Rows from a dataset of clips and code

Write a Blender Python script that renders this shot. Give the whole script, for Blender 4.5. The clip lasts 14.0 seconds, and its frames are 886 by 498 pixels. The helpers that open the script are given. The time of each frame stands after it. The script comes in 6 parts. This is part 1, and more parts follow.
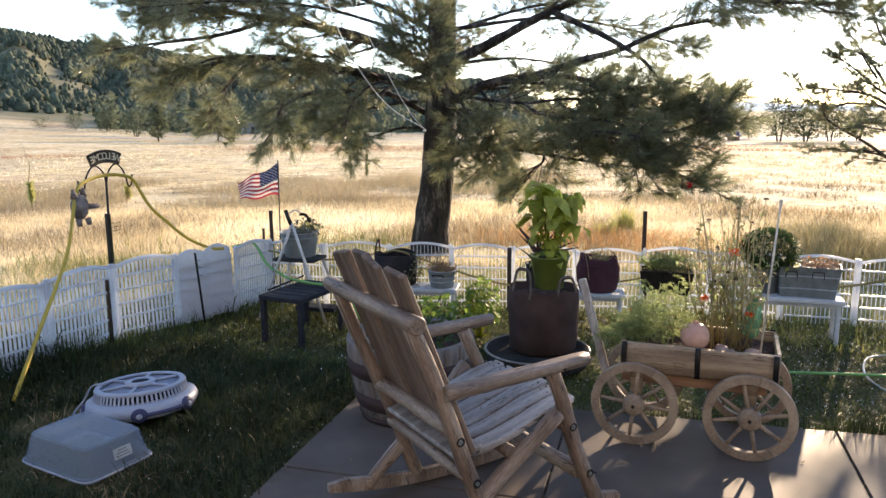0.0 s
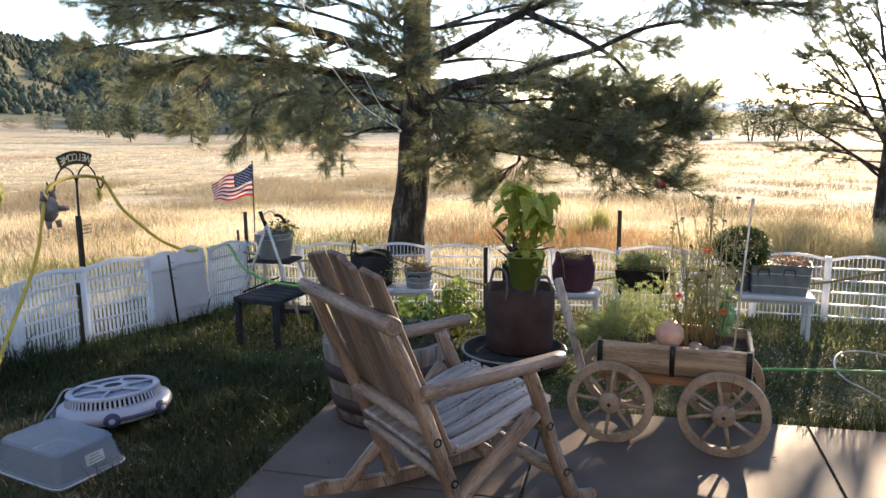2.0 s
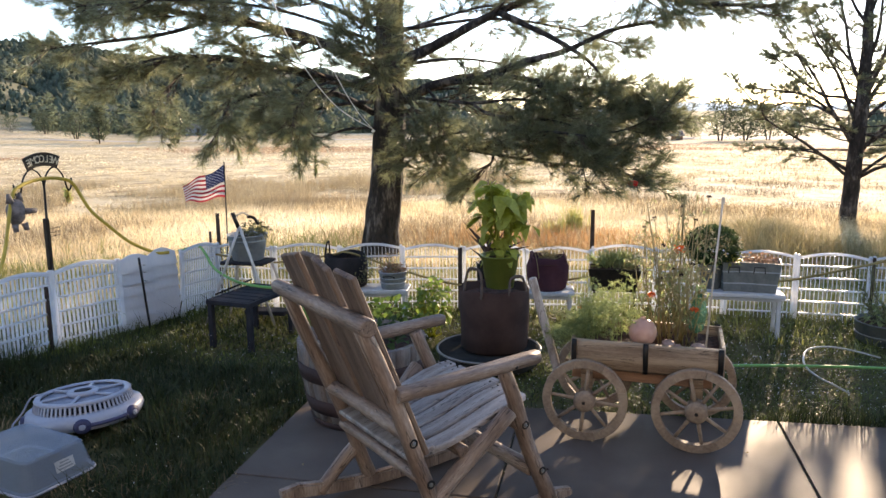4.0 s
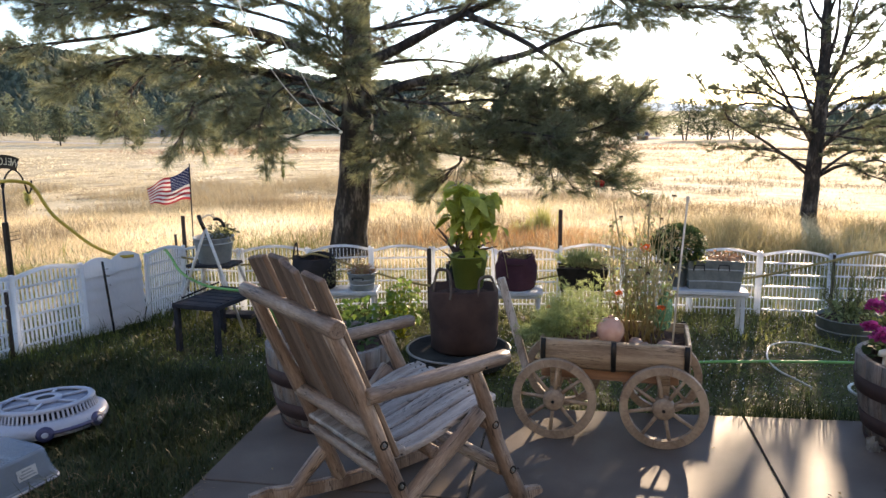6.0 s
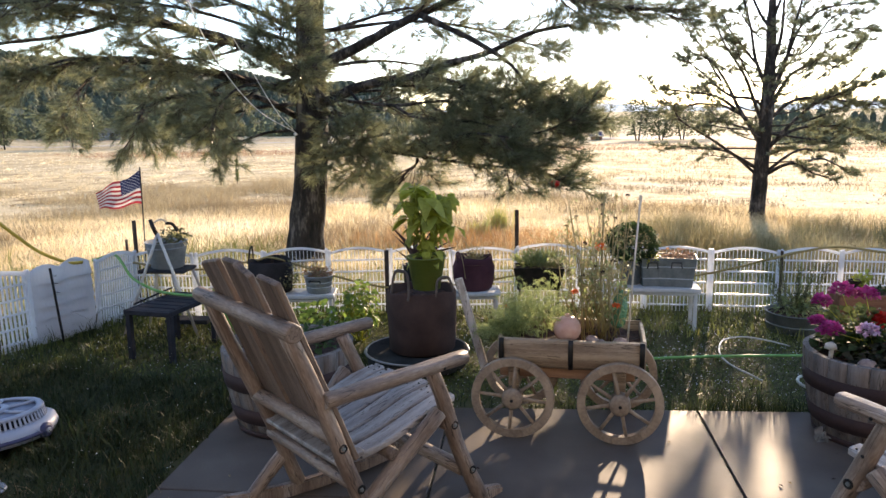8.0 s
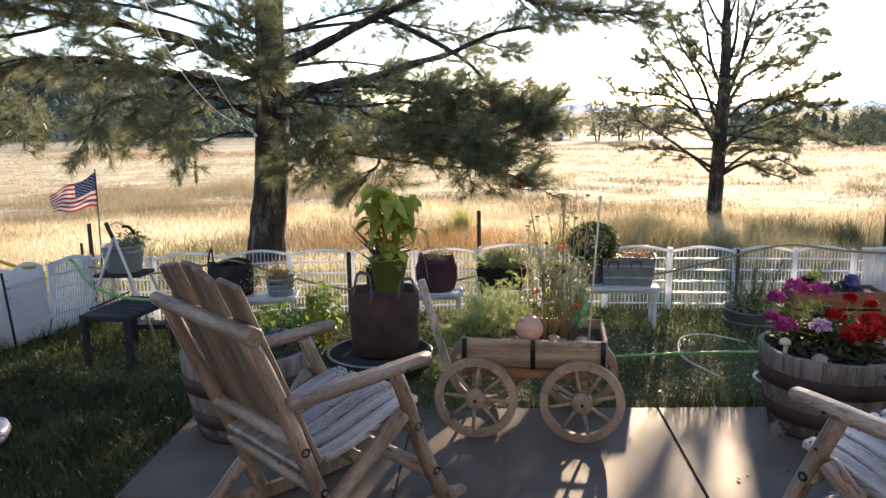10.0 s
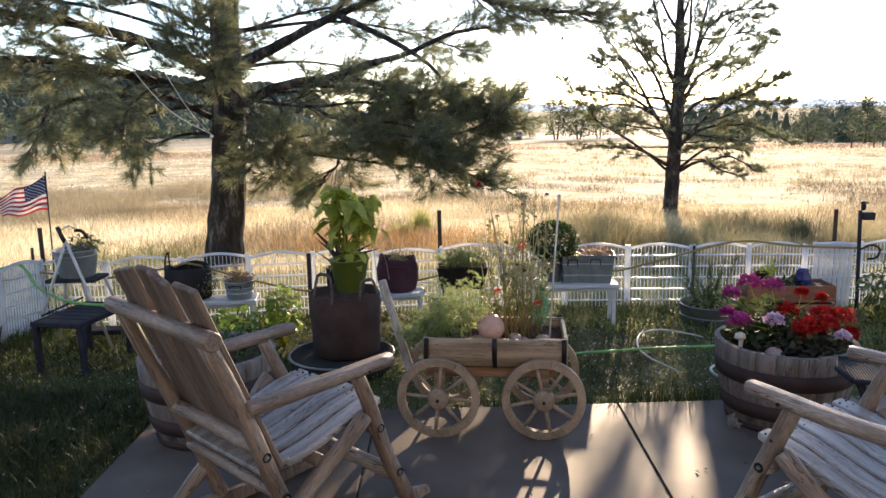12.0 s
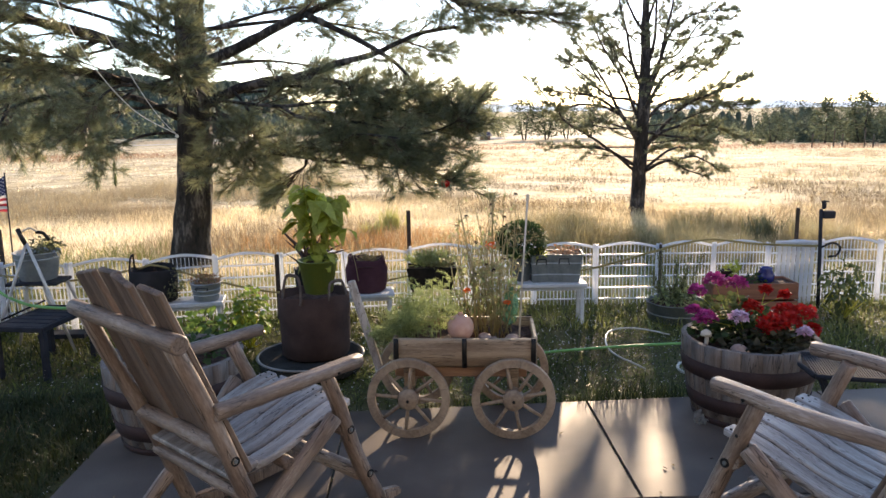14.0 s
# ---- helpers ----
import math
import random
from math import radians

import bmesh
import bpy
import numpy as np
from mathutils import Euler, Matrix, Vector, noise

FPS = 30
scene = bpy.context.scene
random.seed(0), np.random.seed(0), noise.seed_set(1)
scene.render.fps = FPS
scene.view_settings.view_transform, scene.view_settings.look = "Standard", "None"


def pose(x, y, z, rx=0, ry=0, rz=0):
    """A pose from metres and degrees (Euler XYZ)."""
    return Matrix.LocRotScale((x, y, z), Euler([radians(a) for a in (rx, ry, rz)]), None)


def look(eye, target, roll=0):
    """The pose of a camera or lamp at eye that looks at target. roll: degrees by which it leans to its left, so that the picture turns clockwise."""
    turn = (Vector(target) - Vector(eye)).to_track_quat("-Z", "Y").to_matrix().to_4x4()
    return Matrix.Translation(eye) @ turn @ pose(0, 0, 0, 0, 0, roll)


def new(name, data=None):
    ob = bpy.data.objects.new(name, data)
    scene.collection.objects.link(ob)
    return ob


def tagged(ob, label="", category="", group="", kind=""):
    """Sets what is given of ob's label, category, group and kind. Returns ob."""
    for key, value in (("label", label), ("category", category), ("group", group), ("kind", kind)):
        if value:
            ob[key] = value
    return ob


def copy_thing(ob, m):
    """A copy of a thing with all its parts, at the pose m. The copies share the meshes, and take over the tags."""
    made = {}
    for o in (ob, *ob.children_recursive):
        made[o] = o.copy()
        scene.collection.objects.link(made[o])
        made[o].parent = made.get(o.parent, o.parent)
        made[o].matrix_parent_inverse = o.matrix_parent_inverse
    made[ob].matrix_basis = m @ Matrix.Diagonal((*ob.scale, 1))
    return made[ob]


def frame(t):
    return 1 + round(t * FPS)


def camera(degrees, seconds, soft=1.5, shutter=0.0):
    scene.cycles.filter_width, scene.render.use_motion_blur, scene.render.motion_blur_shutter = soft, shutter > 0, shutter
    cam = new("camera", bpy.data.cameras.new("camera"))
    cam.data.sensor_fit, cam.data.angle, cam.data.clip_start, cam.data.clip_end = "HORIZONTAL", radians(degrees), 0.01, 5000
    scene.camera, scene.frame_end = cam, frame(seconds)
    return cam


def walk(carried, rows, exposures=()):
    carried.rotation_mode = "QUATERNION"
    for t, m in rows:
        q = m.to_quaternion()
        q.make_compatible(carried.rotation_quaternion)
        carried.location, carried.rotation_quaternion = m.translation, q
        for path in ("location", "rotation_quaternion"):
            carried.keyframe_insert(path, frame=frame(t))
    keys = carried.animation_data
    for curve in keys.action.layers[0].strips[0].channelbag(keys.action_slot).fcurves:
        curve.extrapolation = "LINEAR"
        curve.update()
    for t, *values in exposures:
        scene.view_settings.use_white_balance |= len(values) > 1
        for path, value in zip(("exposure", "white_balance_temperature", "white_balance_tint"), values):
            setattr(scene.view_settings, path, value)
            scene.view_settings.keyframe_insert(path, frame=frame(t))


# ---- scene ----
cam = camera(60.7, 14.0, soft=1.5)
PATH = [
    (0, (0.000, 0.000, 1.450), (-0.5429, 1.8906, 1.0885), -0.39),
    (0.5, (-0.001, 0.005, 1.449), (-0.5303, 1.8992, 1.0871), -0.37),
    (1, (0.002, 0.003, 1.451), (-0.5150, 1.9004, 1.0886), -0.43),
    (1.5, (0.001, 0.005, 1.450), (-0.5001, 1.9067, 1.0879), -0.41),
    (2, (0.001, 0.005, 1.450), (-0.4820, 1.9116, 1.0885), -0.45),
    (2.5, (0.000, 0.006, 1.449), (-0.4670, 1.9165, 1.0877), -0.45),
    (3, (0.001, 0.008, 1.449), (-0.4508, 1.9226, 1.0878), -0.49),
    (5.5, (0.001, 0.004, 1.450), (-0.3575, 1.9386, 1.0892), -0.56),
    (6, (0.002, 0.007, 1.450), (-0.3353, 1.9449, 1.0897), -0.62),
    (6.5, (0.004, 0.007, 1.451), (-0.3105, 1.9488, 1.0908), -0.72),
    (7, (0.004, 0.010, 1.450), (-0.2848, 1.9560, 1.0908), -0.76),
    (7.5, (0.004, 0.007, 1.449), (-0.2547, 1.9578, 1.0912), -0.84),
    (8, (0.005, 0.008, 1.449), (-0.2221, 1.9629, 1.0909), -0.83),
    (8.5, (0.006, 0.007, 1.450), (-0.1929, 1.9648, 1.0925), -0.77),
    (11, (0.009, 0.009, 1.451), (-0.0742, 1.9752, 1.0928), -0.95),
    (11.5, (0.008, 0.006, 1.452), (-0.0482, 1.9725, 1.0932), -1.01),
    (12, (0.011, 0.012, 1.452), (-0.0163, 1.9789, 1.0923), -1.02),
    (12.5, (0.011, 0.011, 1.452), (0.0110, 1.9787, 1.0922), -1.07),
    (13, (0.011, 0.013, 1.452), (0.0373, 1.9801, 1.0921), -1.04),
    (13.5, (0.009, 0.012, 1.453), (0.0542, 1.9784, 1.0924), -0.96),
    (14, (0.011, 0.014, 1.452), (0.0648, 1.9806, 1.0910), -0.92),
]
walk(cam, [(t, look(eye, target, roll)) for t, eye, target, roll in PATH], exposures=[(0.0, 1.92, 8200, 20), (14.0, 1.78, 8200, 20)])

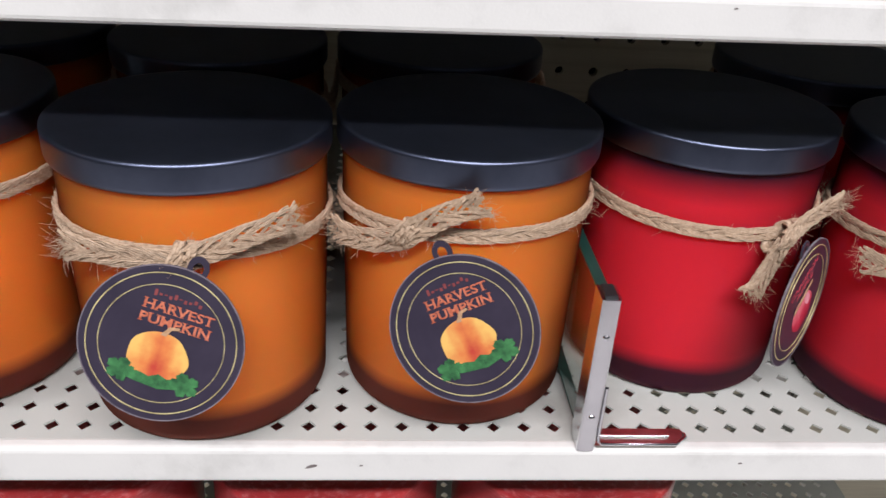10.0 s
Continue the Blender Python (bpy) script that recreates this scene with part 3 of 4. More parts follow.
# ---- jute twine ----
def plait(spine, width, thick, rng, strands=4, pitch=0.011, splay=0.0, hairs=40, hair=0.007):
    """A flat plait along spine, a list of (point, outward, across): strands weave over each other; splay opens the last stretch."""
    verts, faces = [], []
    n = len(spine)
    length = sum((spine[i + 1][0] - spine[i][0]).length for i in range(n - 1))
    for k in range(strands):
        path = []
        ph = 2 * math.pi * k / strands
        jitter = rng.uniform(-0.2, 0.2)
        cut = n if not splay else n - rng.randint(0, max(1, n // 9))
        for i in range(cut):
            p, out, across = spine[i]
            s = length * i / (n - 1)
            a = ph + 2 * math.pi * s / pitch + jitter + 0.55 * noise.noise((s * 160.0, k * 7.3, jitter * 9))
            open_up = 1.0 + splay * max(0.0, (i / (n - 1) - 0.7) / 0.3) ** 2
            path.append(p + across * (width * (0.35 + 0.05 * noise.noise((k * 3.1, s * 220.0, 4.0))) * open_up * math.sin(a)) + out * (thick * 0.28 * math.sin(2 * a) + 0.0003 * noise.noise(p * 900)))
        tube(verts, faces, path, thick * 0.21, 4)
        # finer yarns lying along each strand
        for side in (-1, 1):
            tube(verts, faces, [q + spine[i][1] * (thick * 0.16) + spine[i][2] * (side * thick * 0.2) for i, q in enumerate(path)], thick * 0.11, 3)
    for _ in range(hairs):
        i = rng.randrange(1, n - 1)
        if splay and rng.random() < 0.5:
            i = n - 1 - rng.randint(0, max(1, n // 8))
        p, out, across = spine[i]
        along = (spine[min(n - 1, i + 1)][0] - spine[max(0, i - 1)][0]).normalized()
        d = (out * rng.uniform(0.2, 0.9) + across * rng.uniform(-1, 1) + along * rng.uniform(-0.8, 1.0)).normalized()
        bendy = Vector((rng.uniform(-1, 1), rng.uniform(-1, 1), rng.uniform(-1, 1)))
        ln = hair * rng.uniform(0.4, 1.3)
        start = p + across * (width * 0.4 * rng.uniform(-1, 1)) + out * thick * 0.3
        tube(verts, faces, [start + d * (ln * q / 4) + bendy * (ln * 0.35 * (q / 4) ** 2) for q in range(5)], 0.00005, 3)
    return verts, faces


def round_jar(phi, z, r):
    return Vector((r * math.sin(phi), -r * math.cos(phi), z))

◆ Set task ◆
Count every line above that holds the string "target" and give the total, nothing more.

◆ Solution to the exercise ◆
4